In the first innings, having made 57, he needed just one more run to make history and did so, playing a delicate late-cut off Pakistani off-spinner Ijaz Faqih down towards third man for two. Gavaskar raised his bat in celebration as was mobbed by jubilant spectators, who invaded the pitch to congratulate him on his record-breaking achievement. When player resumed, rather anticlimactically, Gavaskar was dismissed for 63 and the match ended in a draw.
A right-handed batsman, standing just 5’5″ tall – hence his other nickname, ‘Little Master’ –Gavaskar played a total of 125 Test matches for India, including 47 as captain.
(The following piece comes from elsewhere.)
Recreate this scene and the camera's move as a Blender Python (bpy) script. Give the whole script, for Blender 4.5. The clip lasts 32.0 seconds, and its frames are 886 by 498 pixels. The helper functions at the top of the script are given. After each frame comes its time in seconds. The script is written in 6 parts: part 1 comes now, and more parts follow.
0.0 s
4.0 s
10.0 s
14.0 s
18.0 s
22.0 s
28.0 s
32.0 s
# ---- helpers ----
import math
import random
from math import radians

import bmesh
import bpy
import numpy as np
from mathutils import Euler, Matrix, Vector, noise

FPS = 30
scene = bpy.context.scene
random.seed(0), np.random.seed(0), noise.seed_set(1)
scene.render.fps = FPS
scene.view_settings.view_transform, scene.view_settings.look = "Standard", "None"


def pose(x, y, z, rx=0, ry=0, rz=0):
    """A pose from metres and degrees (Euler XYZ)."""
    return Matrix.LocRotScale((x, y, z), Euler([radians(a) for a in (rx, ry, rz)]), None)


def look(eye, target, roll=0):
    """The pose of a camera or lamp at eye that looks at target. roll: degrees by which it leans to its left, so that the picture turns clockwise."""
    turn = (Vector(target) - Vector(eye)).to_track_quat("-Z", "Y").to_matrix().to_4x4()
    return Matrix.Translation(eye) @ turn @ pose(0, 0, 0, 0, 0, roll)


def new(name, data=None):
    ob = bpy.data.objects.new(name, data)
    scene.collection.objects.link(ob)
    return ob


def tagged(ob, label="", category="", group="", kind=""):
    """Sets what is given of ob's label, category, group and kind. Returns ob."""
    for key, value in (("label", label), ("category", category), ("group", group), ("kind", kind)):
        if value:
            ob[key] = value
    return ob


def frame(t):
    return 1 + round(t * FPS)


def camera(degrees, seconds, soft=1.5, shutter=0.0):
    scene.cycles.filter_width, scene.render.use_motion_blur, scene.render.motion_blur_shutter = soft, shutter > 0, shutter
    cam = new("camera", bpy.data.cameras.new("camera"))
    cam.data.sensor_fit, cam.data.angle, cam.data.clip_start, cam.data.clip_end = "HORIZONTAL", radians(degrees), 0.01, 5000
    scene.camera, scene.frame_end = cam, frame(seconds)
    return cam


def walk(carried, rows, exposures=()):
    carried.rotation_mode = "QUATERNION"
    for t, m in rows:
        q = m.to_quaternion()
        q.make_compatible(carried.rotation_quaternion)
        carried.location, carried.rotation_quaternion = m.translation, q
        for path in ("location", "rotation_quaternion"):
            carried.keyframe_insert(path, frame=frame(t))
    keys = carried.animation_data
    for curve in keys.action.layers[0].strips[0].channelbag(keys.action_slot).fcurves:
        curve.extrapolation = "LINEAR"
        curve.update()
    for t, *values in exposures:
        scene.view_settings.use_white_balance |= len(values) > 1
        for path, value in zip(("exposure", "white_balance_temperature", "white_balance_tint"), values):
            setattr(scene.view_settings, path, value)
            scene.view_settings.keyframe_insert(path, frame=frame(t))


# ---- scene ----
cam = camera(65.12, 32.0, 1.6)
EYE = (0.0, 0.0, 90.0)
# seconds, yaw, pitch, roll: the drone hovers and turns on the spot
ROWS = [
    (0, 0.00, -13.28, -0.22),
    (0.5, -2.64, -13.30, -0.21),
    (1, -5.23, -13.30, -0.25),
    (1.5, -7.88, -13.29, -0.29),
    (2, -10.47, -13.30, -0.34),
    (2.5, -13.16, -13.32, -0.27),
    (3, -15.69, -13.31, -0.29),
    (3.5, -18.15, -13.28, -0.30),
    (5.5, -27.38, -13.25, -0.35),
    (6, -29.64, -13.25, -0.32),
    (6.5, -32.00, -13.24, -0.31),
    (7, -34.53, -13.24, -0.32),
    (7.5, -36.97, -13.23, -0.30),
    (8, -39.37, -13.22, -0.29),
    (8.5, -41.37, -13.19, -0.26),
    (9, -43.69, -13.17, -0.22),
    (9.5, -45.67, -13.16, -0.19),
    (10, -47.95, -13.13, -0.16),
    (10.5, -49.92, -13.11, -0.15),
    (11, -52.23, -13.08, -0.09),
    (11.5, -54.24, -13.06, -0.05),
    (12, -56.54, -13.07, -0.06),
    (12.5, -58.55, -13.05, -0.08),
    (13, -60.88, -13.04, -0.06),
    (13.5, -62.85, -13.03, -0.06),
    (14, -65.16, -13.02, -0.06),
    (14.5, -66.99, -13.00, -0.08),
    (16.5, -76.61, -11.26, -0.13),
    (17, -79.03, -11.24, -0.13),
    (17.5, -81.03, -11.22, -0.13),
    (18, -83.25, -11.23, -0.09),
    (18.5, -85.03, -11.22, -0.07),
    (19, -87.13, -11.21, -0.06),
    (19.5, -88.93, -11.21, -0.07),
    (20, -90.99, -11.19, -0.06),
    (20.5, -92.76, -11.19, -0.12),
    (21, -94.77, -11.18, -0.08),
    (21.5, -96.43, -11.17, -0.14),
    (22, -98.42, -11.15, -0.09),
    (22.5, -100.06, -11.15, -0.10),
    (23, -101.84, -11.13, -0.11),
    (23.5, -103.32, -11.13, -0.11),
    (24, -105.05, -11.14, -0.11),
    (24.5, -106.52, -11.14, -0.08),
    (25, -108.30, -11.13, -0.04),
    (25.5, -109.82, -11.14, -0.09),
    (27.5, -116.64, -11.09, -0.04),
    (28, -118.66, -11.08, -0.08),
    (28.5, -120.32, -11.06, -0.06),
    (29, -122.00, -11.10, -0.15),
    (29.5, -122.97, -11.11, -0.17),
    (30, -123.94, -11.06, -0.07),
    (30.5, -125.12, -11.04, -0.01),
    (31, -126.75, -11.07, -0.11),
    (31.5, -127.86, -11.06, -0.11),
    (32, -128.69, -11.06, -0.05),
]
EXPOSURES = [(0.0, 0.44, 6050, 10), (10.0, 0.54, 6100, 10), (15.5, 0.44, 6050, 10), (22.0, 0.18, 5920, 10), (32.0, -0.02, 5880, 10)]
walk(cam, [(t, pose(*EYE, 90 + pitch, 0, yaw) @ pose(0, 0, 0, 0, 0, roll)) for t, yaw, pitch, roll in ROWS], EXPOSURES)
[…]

He made his debut in the second Test of the India tour of West Indies, in Port of Spain, Trinidad, in March, 1971 and completed his swansong in the fifth Test of the Pakistan tour of India, in Bengaluru, in March, 1987. He played 214 innings and scored 10,122 runs, including 34 centuries – thereby setting a world record that stood for 19 years – at an average of 51.1.
Several years before reaching 10,000 runs, Gavaskar had enjoyed another red-letter day during the sixth Test of the West Indies tour of India, in Chennai, in December, 1983. In the first innings, Indian opener Anshuman Gaekwad and number three Dilip Vengsarkar were both dismissed without scoring, leaving the home side 0-2 at one stage. However, batting at number four, Gavaskar scored 236 not out – which was, at the time, an Indian Test record – and, moreover, took his number of career Test centuries to 30, one more than the previous record set by Donald Bradman.